When an Albigensian heretic denied Christ’s presence in the Blessed Sacrament, St. Anthony of Padua held the Eucharist high before a starving donkey, who abandoned his trough of hay to kneel before the Blessed Sacrament. In the eighth century, when a monk questioned Christ’s presence in the Eucharist, the host turned to bleeding heart tissue in his hands. Centuries later, in the 1970s, a doctor examined the relics, preserved in the Church of San Francesco in Lanciano, and determined that the tissue was myocardial and the blood had no preservatives. When an Italian priest placed a Eucharistic host between the pages of his breviary, instead of in a pyx, to take to an ailing parishioner, the host bled through the breviary pages.

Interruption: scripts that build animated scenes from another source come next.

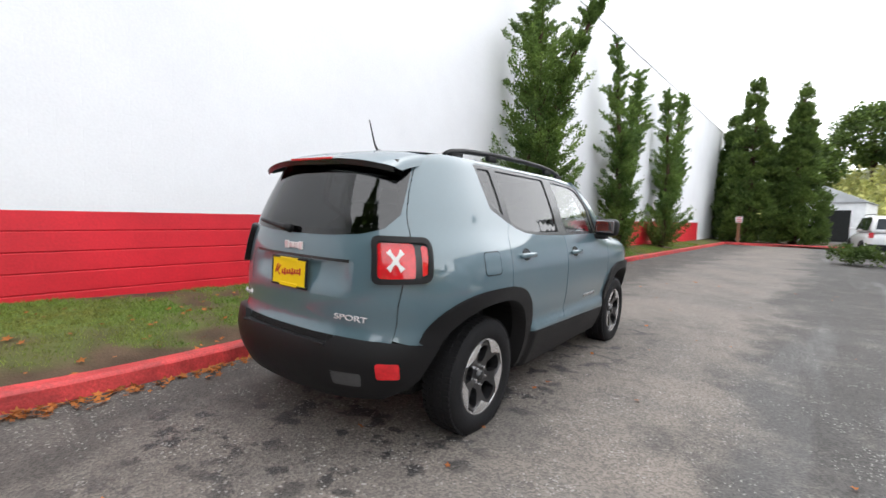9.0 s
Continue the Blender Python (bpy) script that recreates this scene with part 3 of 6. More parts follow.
def s_of_x(x, z):
    if x > FS:
        return FS + KF * math.asin(min(1, ((x - FS) / (nose_x(z) - FS)) ** (NF / 2)))
    if x < RS:
        return RS - KR * math.asin(min(1, ((x - RS) / (tail_x(z) - RS)) ** (NR / 2)))
    return x


def skin_front(q, z):
    """The front, from corner to corner: q is 0 in the middle, positive to the car's left."""
    return S(SF - abs(q), z, 1 if q >= 0 else -1)


def skin_rear(q, z):
    return S(SR + abs(q), z, 1 if q >= 0 else -1)


def q_front(y, z):
    return math.copysign(KF * (math.pi / 2 - math.acos(min(1, (abs(y) / hw(z)) ** (NF / 2)))), y)


def q_rear(y, z):
    return math.copysign(KR * (math.pi / 2 - math.acos(min(1, (abs(y) / hw(z)) ** (NR / 2)))), y)


def roof_top(x):
    return spline([(-1.72, 1.598), (-1.5, 1.622), (-1.0, 1.652), (-0.4, 1.66), (0.0, 1.648), (0.25, 1.622), (0.42, 1.600)], x)


def roof_edge(x):
    return min(1.594 - 0.02 * ease(0.0, 0.35, x), roof_top(x) - 0.012)


def side_skin(side):
    return lambda s, z: S(s, z, side)


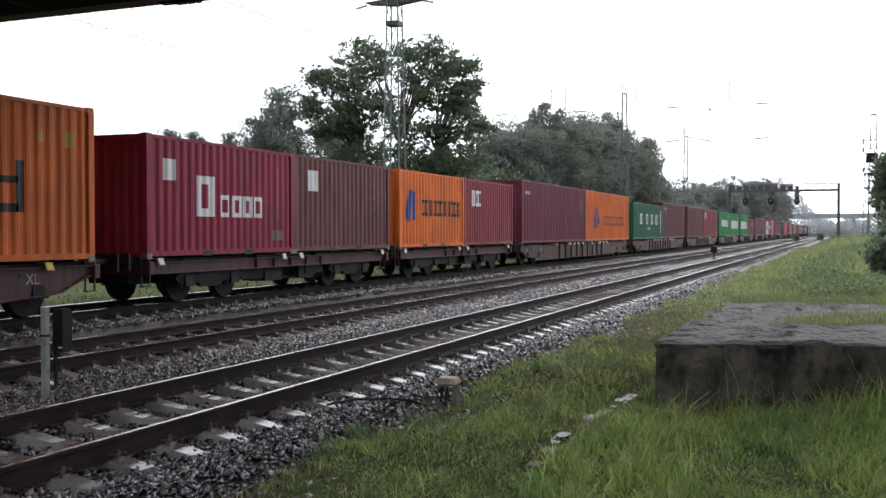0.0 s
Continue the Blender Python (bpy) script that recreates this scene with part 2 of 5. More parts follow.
# wet gloss, with the haze over the wood put into a paler colour
M_LEAF2 = surface("wet_hazed_wood_leaf", (0.210, 0.234, 0.195), (0.135, 0.152, 0.124), 0.22, 3, 0.45, 0.6, bump=0, vary=0.15, island=True, leaf=0.55, coat=0.3, specular=0.5)
# paler again: distance haze is mixed into the leaf colour
M_LEAF3 = surface("wet_hazed_distant_leaf", (0.225, 0.245, 0.222), (0.175, 0.190, 0.170), 0.2, 3, 0.45, 0.6, bump=0, vary=0.15, island=True, leaf=0.55, coat=0.3, specular=0.5)
M_BARK = surface("bark", (0.065, 0.052, 0.042), (0.03, 0.025, 0.02), 4, 20, 0.8, bump=0.7, bump_scale=20, stretch=(1, 1, 0.25), dist=0.03)
# poplar green lightened, so its colour carries some of the haze
M_POPLAR = surface("wet_hazed_poplar_leaf", (0.185, 0.205, 0.178), (0.130, 0.146, 0.125), 0.3, 3, 0.45, 0.6, bump=0, vary=0.15, island=True, leaf=0.5, coat=0.3, specular=0.5)
M_TURF = surface("brown_turf", (0.19, 0.155, 0.075), (0.095, 0.080, 0.045), 0.9, 5, 0.5, bump=0, vary=0.4, island=True, leaf=0.3)
# olive verge, darkened so the shade beneath the wagons is in its colour
M_VERGE = surface("shaded_verge_leaf", (0.072, 0.105, 0.036), (0.042, 0.068, 0.022), 0.6, 3, 0.4, 0.6, bump=0, vary=0.35, island=True, leaf=0.3)
M_BARK2 = surface("pale_bark", (0.085, 0.075, 0.06), (0.045, 0.04, 0.034), 4, 20, 0.8, bump=0.4, bump_scale=20, stretch=(1, 1, 0.25), dist=0.03)
M_WHEELPAINT = surface("handwheel_paint", (0.26, 0.20, 0.10), (0.10, 0.07, 0.05), 6, 40, 0.5)
M_DARK_STEEL = surface("dark_steel", (0.040, 0.022, 0.023), (0.018, 0.013, 0.013), 4, 30, 0.55, bump=0.2)
M_PUDDLE = surface("rain_puddle", (0.03, 0.028, 0.022), (0.02, 0.018, 0.015), 4, 20, 0.05, 0.14, bump=0.6, bump_scale=26, dist=0.02)
M_MAST = surface("mast_green_paint", (0.12, 0.17, 0.14), (0.075, 0.095, 0.08), 3, 30, 0.45)
M_ARM = surface("crossarm_steel", (0.07, 0.07, 0.07), None, 4, 30, 0.5, metal=0.3)
M_GANTRY = surface("gantry_steel", (0.075, 0.078, 0.084), (0.045, 0.046, 0.05), 3, 20, 0.55)
M_WIRE = surface("wire_bronze", (0.10, 0.09, 0.085), None, 3, 20, 0.5, metal=0.4, bump=0)
M_INSUL = surface("insulator_brown", (0.04, 0.028, 0.022), None, 5, 20, 0.25, bump=0)
M_CONC = surface("old_wet_concrete", (0.105, 0.092, 0.072), (0.008, 0.0078, 0.0068), 3.6, 16, 0.5, 0.85, bump=0.9, bump_scale=18, spread=0.6, dist=0.04, stretch=(1, 1, 0.5), specular=0.15)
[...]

The Eucharist is the very flesh of Christ which was scourged at a pillar in Jerusalem 2,000 years ago; the very flesh which carried a cross to Golgotha, loaded with the sins of all mankind; the very flesh which hung on that cross after crying out, “Father, forgive them, for they know not what they do” (Luke 23:34); the very flesh which was pierced with a lance and poured out blood and water. And yet Chicago’s cardinal blithely allows Durbin, upon whose soul the blood of countless slaughtered children must weigh, to desecrate that very flesh every Sunday.

The least that Cupich could do is not rub salt in Christ’s wounds by giving Durbin an award.